La confisca “per sproporzione” o “allargata” (art. 240-bis, c.p.) è una forma di confisca obbligatoria che prescinde dal “rapporto di pertinenzialità” del bene oggetto di ablazione rispetto al reato. È diretta a colpire il denaro, i beni o le altre utilità di cui il condannato non può giustificare la provenienza e di cui, anche per interposta persona fisica o giuridica, risulta essere titolare o avere la disponibilità a qualsiasi titolo in valore sproporzionato al proprio reddito, dichiarato ai fini delle imposte sul reddito, o alla propria attività economica. Si tratta di una misura di sicurezza atipica, di recente estesa, a certe condizioni, anche a taluni reati tributari (art. 12-ter, D.Lgs. n. 74/2000).

 

L’interrelazione tra prelievo fiscale e strumenti ablatori

Così chiariti i termini essenziali delle misure ablatorie, si indicheranno brevemente alcuni dei possibili profili di interrelazione tra tassazione dei proventi illeciti e sfera penale.

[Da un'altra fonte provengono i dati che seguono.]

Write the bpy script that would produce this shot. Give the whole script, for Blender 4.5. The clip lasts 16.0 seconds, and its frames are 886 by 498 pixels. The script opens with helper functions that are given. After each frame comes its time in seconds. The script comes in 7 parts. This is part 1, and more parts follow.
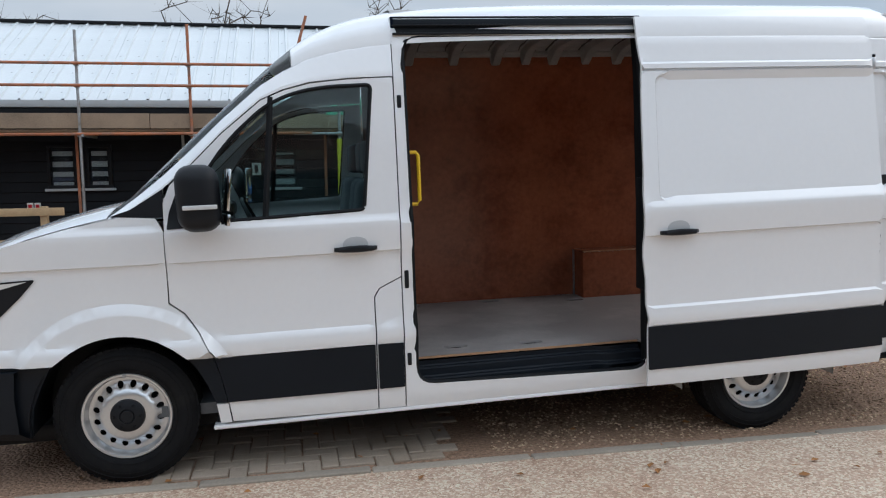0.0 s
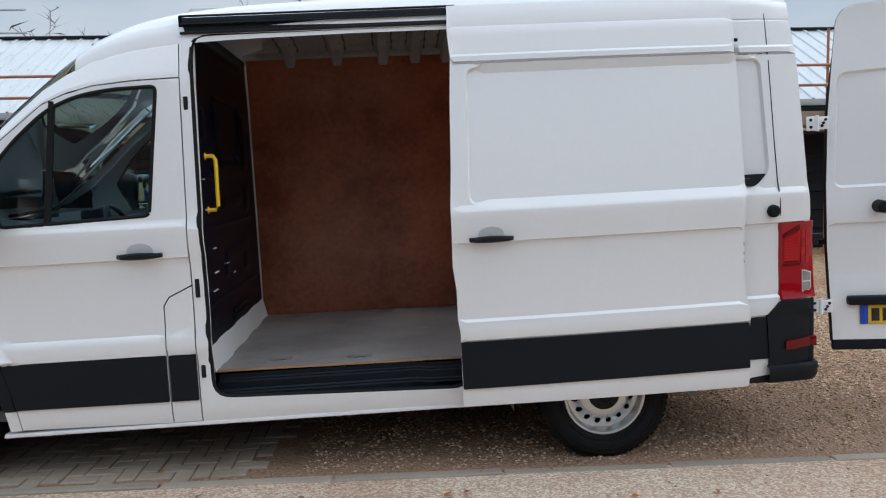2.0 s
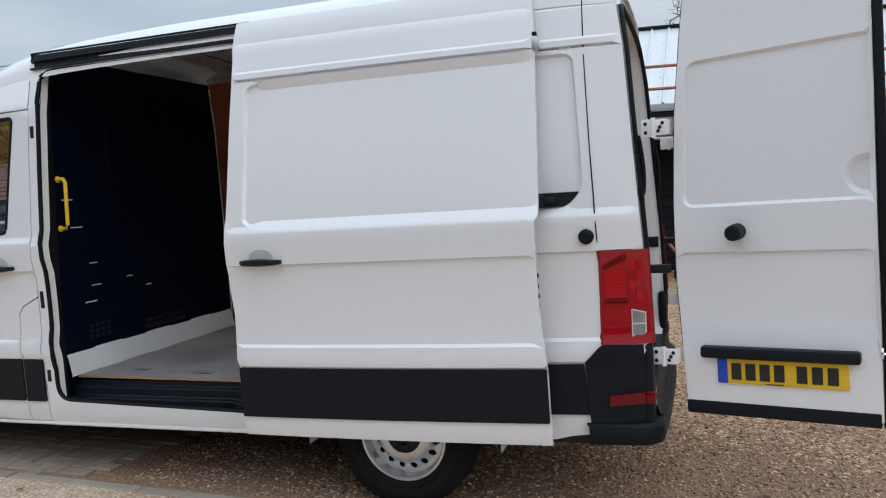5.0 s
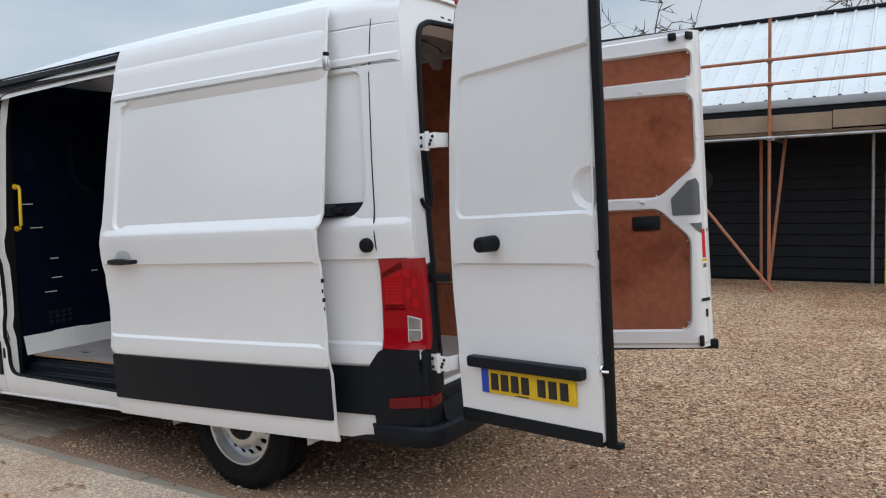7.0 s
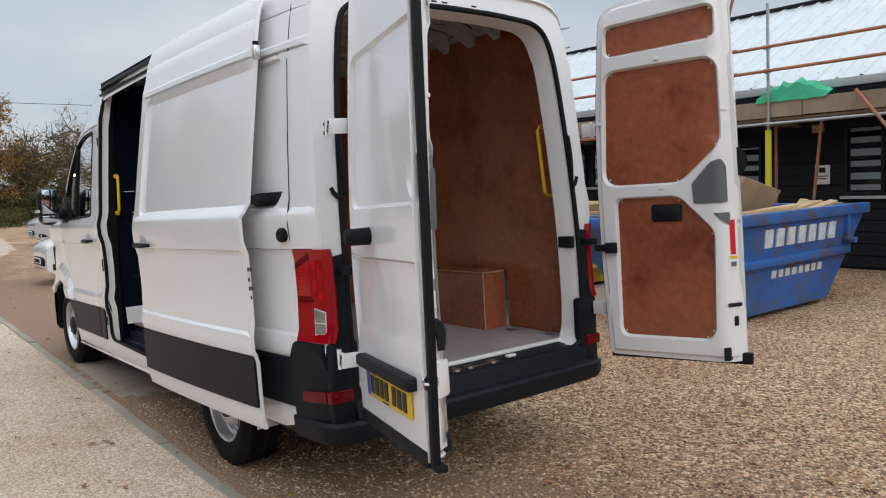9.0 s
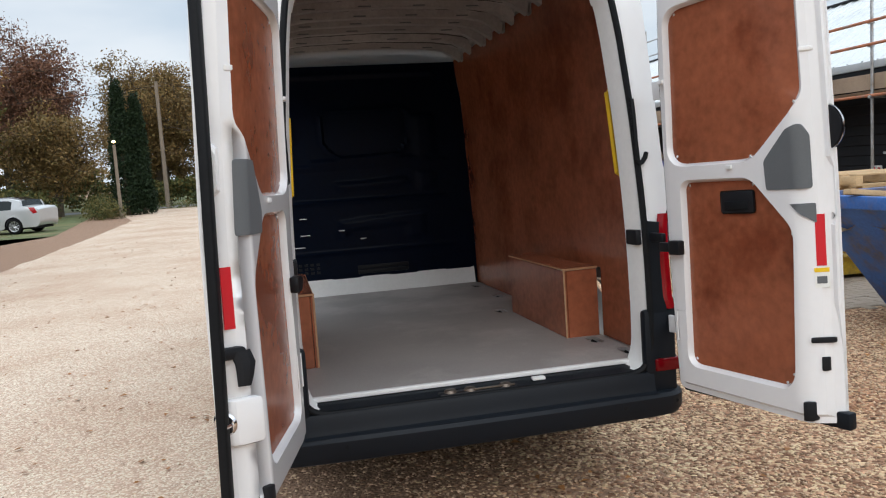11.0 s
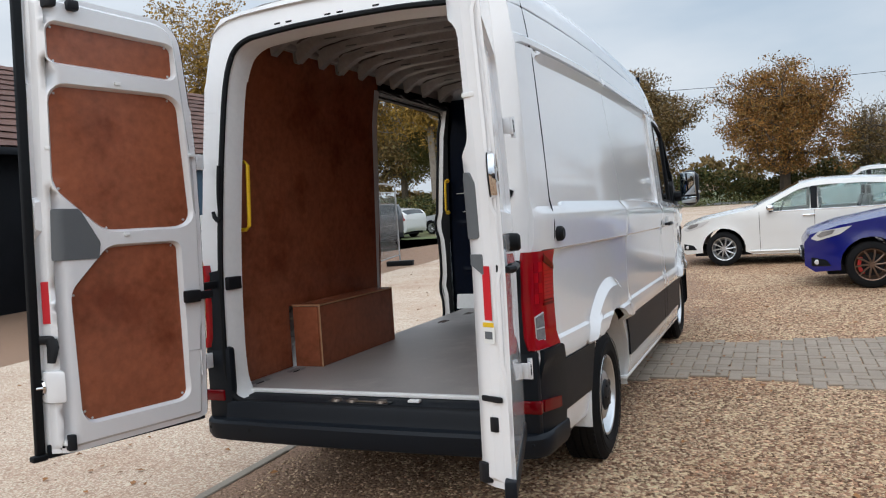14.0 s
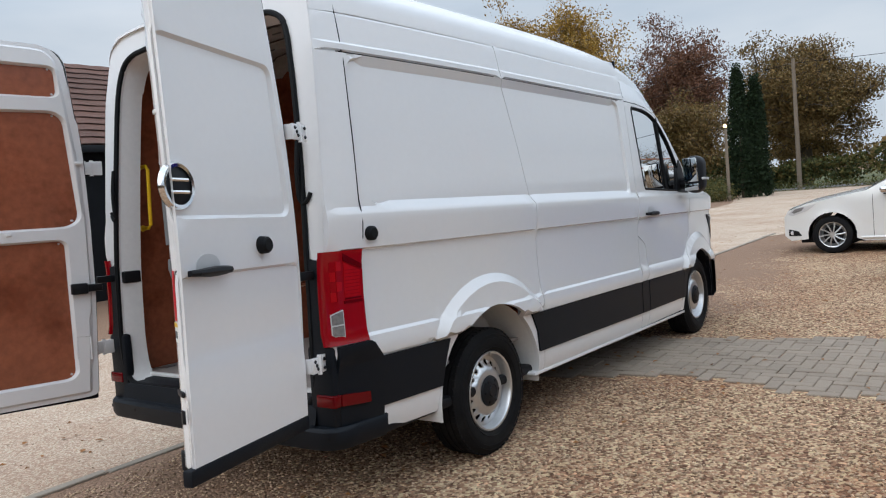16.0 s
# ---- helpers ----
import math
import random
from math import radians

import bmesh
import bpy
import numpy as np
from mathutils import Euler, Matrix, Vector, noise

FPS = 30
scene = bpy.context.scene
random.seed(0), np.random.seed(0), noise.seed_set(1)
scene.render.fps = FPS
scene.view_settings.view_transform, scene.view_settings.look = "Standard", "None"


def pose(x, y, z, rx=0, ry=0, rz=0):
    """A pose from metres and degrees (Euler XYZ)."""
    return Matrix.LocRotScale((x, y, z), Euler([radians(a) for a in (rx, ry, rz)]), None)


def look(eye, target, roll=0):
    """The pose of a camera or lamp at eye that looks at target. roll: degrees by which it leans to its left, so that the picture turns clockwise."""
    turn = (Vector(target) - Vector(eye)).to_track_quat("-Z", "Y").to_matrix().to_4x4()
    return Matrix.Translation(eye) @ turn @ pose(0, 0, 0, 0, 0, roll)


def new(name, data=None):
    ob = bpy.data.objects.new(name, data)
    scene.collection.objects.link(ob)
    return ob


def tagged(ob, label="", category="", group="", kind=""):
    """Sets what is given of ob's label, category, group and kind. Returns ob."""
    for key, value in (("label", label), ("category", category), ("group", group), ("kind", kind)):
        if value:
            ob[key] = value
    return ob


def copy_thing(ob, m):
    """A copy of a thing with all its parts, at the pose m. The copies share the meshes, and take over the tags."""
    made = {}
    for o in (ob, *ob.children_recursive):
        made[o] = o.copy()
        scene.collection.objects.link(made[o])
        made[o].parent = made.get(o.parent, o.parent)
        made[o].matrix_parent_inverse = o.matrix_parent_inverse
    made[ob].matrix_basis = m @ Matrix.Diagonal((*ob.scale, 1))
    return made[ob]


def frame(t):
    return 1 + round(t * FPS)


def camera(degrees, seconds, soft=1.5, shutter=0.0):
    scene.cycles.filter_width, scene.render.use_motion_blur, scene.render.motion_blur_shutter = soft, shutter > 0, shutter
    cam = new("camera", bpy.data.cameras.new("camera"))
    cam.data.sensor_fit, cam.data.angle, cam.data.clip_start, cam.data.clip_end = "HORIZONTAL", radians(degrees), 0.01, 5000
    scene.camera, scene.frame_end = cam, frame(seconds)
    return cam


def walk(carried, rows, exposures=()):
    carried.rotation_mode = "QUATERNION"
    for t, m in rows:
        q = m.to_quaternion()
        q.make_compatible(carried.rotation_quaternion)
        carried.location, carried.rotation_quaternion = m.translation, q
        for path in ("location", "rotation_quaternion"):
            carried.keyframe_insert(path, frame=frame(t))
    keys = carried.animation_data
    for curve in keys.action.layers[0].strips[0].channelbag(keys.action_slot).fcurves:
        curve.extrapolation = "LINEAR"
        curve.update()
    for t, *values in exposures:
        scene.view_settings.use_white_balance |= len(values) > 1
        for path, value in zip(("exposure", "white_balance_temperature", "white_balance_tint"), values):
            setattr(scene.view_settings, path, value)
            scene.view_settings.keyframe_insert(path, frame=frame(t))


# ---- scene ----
cam = camera(59.5, 16.0, soft=1.15)
PATH = [
    (0, (0.869, -5.198, 1.666), (1.255, -3.248, 1.452), -0.7),
    (0.5, (1.298, -5.131, 1.635), (1.641, -3.173, 1.422), -1.0),
    (1, (1.718, -5.07, 1.659), (2.006, -3.101, 1.451), -1.1),
    (1.5, (2.163, -5.152, 1.655), (2.358, -3.171, 1.454), -1.4),
    (2, (2.549, -5.139, 1.622), (2.669, -3.153, 1.427), -1.3),
    (2.5, (2.973, -5.031, 1.647), (3.013, -3.042, 1.443), -1.1),
    (3, (3.43, -5.03, 1.631), (3.351, -3.042, 1.432), -1.2),
    (3.5, (3.85, -4.955, 1.63), (3.667, -2.973, 1.432), -1.3),
    (3.7, (4.048, -4.874, 1.629), (3.798, -2.9, 1.429), -1.5),
    (5.8, (5.822, -4.387, 1.632), (5.02, -2.56, 1.49), -1.9),
    (6, (6.029, -4.349, 1.612), (5.186, -2.541, 1.471), -1.9),
    (6.5, (6.498, -4.233, 1.632), (5.56, -2.472, 1.488), -1.9),
    (7, (6.878, -3.948, 1.621), (5.841, -2.244, 1.471), -1.8),
    (7.5, (7.261, -3.715, 1.594), (6.092, -2.099, 1.435), -1.7),
    (8, (7.612, -3.453, 1.629), (6.322, -1.933, 1.461), -1.6),
    (8.5, (7.809, -3.037, 1.608), (6.375, -1.654, 1.437), -1.9),
    (9, (8.003, -2.615, 1.594), (6.427, -1.397, 1.42), -2.4),
    (9.5, (8.145, -2.181, 1.614), (6.447, -1.14, 1.431), -3.0),
    (9.7, (8.135, -2.006, 1.585), (6.394, -1.039, 1.396), -3.1),
    (11.8, (8.092, -0.136, 1.583), (6.103, -0.076, 1.381), -4.0),
    (12, (8.118, 0.036, 1.571), (6.128, 0.008, 1.375), -4.0),
    (12.5, (8.257, 0.515, 1.585), (6.278, 0.291, 1.409), -4.0),
    (13, (8.211, 0.955, 1.542), (6.263, 0.527, 1.387), -4.0),
    (13.5, (8.169, 1.396, 1.559), (6.273, 0.773, 1.419), -4.0),
    (14, (8.156, 1.895, 1.559), (6.323, 1.105, 1.436), -4.1),
    (14.5, (7.982, 2.305, 1.529), (6.207, 1.389, 1.417), -4.4),
    (15, (7.821, 2.712, 1.547), (6.106, 1.687, 1.452), -4.9),
    (15.5, (7.688, 3.143, 1.544), (6.031, 2.028, 1.438), -5.2),
    (16, (7.405, 3.417, 1.511), (5.797, 2.236, 1.378), -5.0),
]
walk(cam, [(t, look(eye, target, roll)) for t, eye, target, roll in PATH], exposures=[(0, 0.11, 6200, 10), (7, 0.15, 6350, 10), (9.3, 0.16, 6550, 10), (12.0, 0.64, 6450, 10), (13.5, 0.42, 6350, 10), (15, 0.18, 6400, 10), (16, 0.20, 6300, 10)])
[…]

  • Il principio dell’autonomia dell’obbligazione tributaria in ciascun periodo di imposta. La misura ablativa esclude la tassazione del provento illecito solo se interviene nell’arco del medesimo periodo di imposta in cui si è verificato il presupposto impositivo. L’ablazione del reddito disposta in un momento successivo, anche se antecedente alla presentazione della dichiarazione dei redditi, è pertanto, irrilevante (Cass. civ., nn. 7337/2003, 869/2010). La Cassazione ha poi precisato che la restituzione spontanea del provento illecito – purché nel medesimo periodo di imposta in cui il provento sarebbe stato imponibile – è anch’essa causa di esonero dalla tassazione dei redditi di fonte illecita (Cass. civ., n. 25467/2013).
  • La quantificazione del profitto confiscabile nel caso dei reati tributari. Dal principio ex lege che il provento illecito costituisce reddito tassabile, discendono tutti gli obblighi di natura fiscale. Con la conseguenza che, in caso di omissione, trovano applicazione le sanzioni penali previste per i reati tributari dal D.Lgs. n. 74 del 2000 (Cass. pen., n. 42160/2010). Poiché, nei reati tributari, il “profitto” si identifica con l’imposta evasa (Cass. pen., nn. 17535/2019, 10120/2010), si pone il problema del rapporto tra confisca, da un lato, e vicende relative alla determinazione del tributo e al pagamento dell’imposta, dall’altro lato. Temi, questi, ancora aperti.
    • Determinazione del tributo: nella giurisprudenza di legittimità si contrappongono due orientamenti, (i) il primo, a favore della prevalenza della determinazione dell’imposta in sede amministrativa (Cass. pen., nn. 32213/2018, 40793/2019), (ii) il secondo, sostanzialmente di segno opposto (Cass. pen., nn. 7020/2018, 31002/2019).
    • Pagamento dell’imposta: a norma dell’art. 12-bis, comma 2, D.Lgs. n. 74/2000, “la confisca non opera per la parte che il contribuente si impegna a versare all'erario”. Come chiarito dalla giurisprudenza di legittimità:
      • l’impegno a versare deve risultare in via formale nei termini ammessi dalla legislazione tributaria (accertamento con adesione, conciliazione giudiziale, transazione fiscale, rateizzazione) (Cass. pen., n. 28225/2016);
      • l’impegno a versare, di per sé, non impedisce la confisca. La confisca, infatti, può essere comunque disposta, semplicemente essa non è eseguibile per la parte “coperta” da tale impegno e fintanto che l’impegno viene rispettato (Cass pen., n. 6246/2019);
      • nel caso di confisca “allargata” (art. 12-ter, D.Lgs. n. 74/2000), tale disposizione non opera. In tale caso, pertanto, l’ablazione parrebbe preclusa solo nel caso di estinzione del debito tributario (Ufficio del Massimario della Cass. – Sez. Pen., relazione n. 3/2020).